Render the material again word for word, skipping the pictures in it.

** Available data **
-- begin --

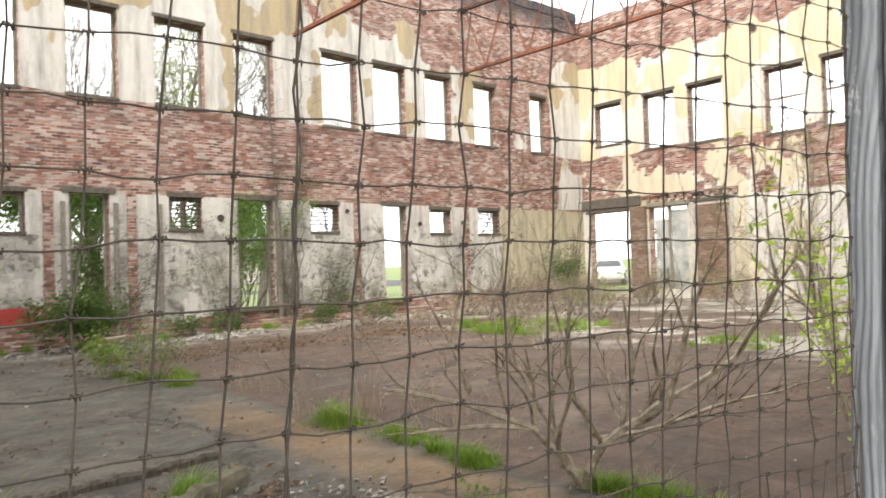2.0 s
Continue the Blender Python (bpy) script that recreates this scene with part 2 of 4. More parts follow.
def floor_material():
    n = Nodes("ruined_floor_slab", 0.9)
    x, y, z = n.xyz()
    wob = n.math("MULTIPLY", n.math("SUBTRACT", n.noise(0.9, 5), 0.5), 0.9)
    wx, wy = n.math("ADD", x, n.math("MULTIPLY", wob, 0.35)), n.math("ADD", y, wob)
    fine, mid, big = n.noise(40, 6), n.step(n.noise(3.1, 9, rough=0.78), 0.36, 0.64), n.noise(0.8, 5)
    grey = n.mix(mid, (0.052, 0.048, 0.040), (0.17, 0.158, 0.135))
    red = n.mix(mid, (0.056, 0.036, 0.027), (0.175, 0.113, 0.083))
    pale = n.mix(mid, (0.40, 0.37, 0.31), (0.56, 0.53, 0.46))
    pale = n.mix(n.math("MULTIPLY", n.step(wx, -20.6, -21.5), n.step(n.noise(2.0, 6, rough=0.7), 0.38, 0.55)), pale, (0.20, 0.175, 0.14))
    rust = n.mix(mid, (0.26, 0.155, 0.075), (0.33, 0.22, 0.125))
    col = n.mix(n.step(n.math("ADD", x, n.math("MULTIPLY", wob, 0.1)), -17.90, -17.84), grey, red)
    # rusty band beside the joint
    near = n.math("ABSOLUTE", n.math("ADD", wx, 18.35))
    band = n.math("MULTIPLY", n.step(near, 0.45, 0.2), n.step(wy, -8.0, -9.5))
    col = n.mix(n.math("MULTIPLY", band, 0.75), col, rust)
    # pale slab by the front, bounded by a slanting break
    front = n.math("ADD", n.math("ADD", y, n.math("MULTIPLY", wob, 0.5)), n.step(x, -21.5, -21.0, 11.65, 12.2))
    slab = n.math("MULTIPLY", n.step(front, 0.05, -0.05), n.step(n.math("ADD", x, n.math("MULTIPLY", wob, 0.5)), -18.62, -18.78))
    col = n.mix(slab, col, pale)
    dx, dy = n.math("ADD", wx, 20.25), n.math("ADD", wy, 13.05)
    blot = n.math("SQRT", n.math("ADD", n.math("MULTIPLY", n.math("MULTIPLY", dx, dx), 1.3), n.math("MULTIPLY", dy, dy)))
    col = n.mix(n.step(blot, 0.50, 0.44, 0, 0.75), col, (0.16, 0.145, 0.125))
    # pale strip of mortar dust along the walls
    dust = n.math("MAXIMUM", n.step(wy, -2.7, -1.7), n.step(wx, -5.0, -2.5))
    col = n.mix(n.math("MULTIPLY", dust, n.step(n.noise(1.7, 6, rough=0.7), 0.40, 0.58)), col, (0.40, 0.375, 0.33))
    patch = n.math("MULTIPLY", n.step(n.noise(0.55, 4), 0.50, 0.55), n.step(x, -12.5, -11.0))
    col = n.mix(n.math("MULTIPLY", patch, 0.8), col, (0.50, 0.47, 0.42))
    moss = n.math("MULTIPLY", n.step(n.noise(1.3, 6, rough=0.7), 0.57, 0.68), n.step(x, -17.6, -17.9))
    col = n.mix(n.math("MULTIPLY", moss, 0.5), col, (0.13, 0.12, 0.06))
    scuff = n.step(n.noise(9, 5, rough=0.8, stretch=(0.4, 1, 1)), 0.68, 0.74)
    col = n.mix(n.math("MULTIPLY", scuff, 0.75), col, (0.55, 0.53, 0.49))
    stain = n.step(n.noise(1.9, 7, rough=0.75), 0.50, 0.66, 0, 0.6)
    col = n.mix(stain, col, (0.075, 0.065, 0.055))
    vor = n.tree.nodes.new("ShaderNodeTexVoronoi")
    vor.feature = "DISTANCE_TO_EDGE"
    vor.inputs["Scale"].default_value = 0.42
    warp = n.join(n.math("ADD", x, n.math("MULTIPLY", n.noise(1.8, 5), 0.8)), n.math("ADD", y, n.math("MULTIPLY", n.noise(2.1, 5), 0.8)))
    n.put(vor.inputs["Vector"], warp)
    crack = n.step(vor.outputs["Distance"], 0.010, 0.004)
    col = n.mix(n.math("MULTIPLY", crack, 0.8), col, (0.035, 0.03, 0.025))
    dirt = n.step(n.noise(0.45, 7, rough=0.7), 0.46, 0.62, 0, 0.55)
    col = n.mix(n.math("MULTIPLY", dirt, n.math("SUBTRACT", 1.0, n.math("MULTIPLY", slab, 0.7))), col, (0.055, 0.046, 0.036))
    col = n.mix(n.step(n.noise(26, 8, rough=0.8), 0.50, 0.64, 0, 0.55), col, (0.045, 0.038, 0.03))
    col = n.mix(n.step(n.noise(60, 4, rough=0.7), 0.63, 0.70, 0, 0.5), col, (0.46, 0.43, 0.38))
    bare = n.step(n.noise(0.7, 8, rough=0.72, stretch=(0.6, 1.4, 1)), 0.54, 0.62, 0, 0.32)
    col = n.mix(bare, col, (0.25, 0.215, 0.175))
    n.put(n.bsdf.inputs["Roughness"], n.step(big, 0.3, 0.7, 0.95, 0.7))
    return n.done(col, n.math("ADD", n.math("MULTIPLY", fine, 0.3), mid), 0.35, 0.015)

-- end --

** Answer to this exercise **
2.0 s
Continue the Blender Python (bpy) script that recreates this scene with part 2 of 4. More parts follow.
def floor_material():
    n = Nodes("ruined_floor_slab", 0.9)
    x, y, z = n.xyz()
    wob = n.math("MULTIPLY", n.math("SUBTRACT", n.noise(0.9, 5), 0.5), 0.9)
    wx, wy = n.math("ADD", x, n.math("MULTIPLY", wob, 0.35)), n.math("ADD", y, wob)
    fine, mid, big = n.noise(40, 6), n.step(n.noise(3.1, 9, rough=0.78), 0.36, 0.64), n.noise(0.8, 5)
    grey = n.mix(mid, (0.052, 0.048, 0.040), (0.17, 0.158, 0.135))
    red = n.mix(mid, (0.056, 0.036, 0.027), (0.175, 0.113, 0.083))
    pale = n.mix(mid, (0.40, 0.37, 0.31), (0.56, 0.53, 0.46))
    pale = n.mix(n.math("MULTIPLY", n.step(wx, -20.6, -21.5), n.step(n.noise(2.0, 6, rough=0.7), 0.38, 0.55)), pale, (0.20, 0.175, 0.14))
    rust = n.mix(mid, (0.26, 0.155, 0.075), (0.33, 0.22, 0.125))
    col = n.mix(n.step(n.math("ADD", x, n.math("MULTIPLY", wob, 0.1)), -17.90, -17.84), grey, red)
    # rusty band beside the joint
    near = n.math("ABSOLUTE", n.math("ADD", wx, 18.35))
    band = n.math("MULTIPLY", n.step(near, 0.45, 0.2), n.step(wy, -8.0, -9.5))
    col = n.mix(n.math("MULTIPLY", band, 0.75), col, rust)
    # pale slab by the front, bounded by a slanting break
    front = n.math("ADD", n.math("ADD", y, n.math("MULTIPLY", wob, 0.5)), n.step(x, -21.5, -21.0, 11.65, 12.2))
    slab = n.math("MULTIPLY", n.step(front, 0.05, -0.05), n.step(n.math("ADD", x, n.math("MULTIPLY", wob, 0.5)), -18.62, -18.78))
    col = n.mix(slab, col, pale)
    dx, dy = n.math("ADD", wx, 20.25), n.math("ADD", wy, 13.05)
    blot = n.math("SQRT", n.math("ADD", n.math("MULTIPLY", n.math("MULTIPLY", dx, dx), 1.3), n.math("MULTIPLY", dy, dy)))
    col = n.mix(n.step(blot, 0.50, 0.44, 0, 0.75), col, (0.16, 0.145, 0.125))
    # pale strip of mortar dust along the walls
    dust = n.math("MAXIMUM", n.step(wy, -2.7, -1.7), n.step(wx, -5.0, -2.5))
    col = n.mix(n.math("MULTIPLY", dust, n.step(n.noise(1.7, 6, rough=0.7), 0.40, 0.58)), col, (0.40, 0.375, 0.33))
    patch = n.math("MULTIPLY", n.step(n.noise(0.55, 4), 0.50, 0.55), n.step(x, -12.5, -11.0))
    col = n.mix(n.math("MULTIPLY", patch, 0.8), col, (0.50, 0.47, 0.42))
    moss = n.math("MULTIPLY", n.step(n.noise(1.3, 6, rough=0.7), 0.57, 0.68), n.step(x, -17.6, -17.9))
    col = n.mix(n.math("MULTIPLY", moss, 0.5), col, (0.13, 0.12, 0.06))
    scuff = n.step(n.noise(9, 5, rough=0.8, stretch=(0.4, 1, 1)), 0.68, 0.74)
    col = n.mix(n.math("MULTIPLY", scuff, 0.75), col, (0.55, 0.53, 0.49))
    stain = n.step(n.noise(1.9, 7, rough=0.75), 0.50, 0.66, 0, 0.6)
    col = n.mix(stain, col, (0.075, 0.065, 0.055))
    vor = n.tree.nodes.new("ShaderNodeTexVoronoi")
    vor.feature = "DISTANCE_TO_EDGE"
    vor.inputs["Scale"].default_value = 0.42
    warp = n.join(n.math("ADD", x, n.math("MULTIPLY", n.noise(1.8, 5), 0.8)), n.math("ADD", y, n.math("MULTIPLY", n.noise(2.1, 5), 0.8)))
    n.put(vor.inputs["Vector"], warp)
    crack = n.step(vor.outputs["Distance"], 0.010, 0.004)
    col = n.mix(n.math("MULTIPLY", crack, 0.8), col, (0.035, 0.03, 0.025))
    dirt = n.step(n.noise(0.45, 7, rough=0.7), 0.46, 0.62, 0, 0.55)
    col = n.mix(n.math("MULTIPLY", dirt, n.math("SUBTRACT", 1.0, n.math("MULTIPLY", slab, 0.7))), col, (0.055, 0.046, 0.036))
    col = n.mix(n.step(n.noise(26, 8, rough=0.8), 0.50, 0.64, 0, 0.55), col, (0.045, 0.038, 0.03))
    col = n.mix(n.step(n.noise(60, 4, rough=0.7), 0.63, 0.70, 0, 0.5), col, (0.46, 0.43, 0.38))
    bare = n.step(n.noise(0.7, 8, rough=0.72, stretch=(0.6, 1.4, 1)), 0.54, 0.62, 0, 0.32)
    col = n.mix(bare, col, (0.25, 0.215, 0.175))
    n.put(n.bsdf.inputs["Roughness"], n.step(big, 0.3, 0.7, 0.95, 0.7))
    return n.done(col, n.math("ADD", n.math("MULTIPLY", fine, 0.3), mid), 0.35, 0.015)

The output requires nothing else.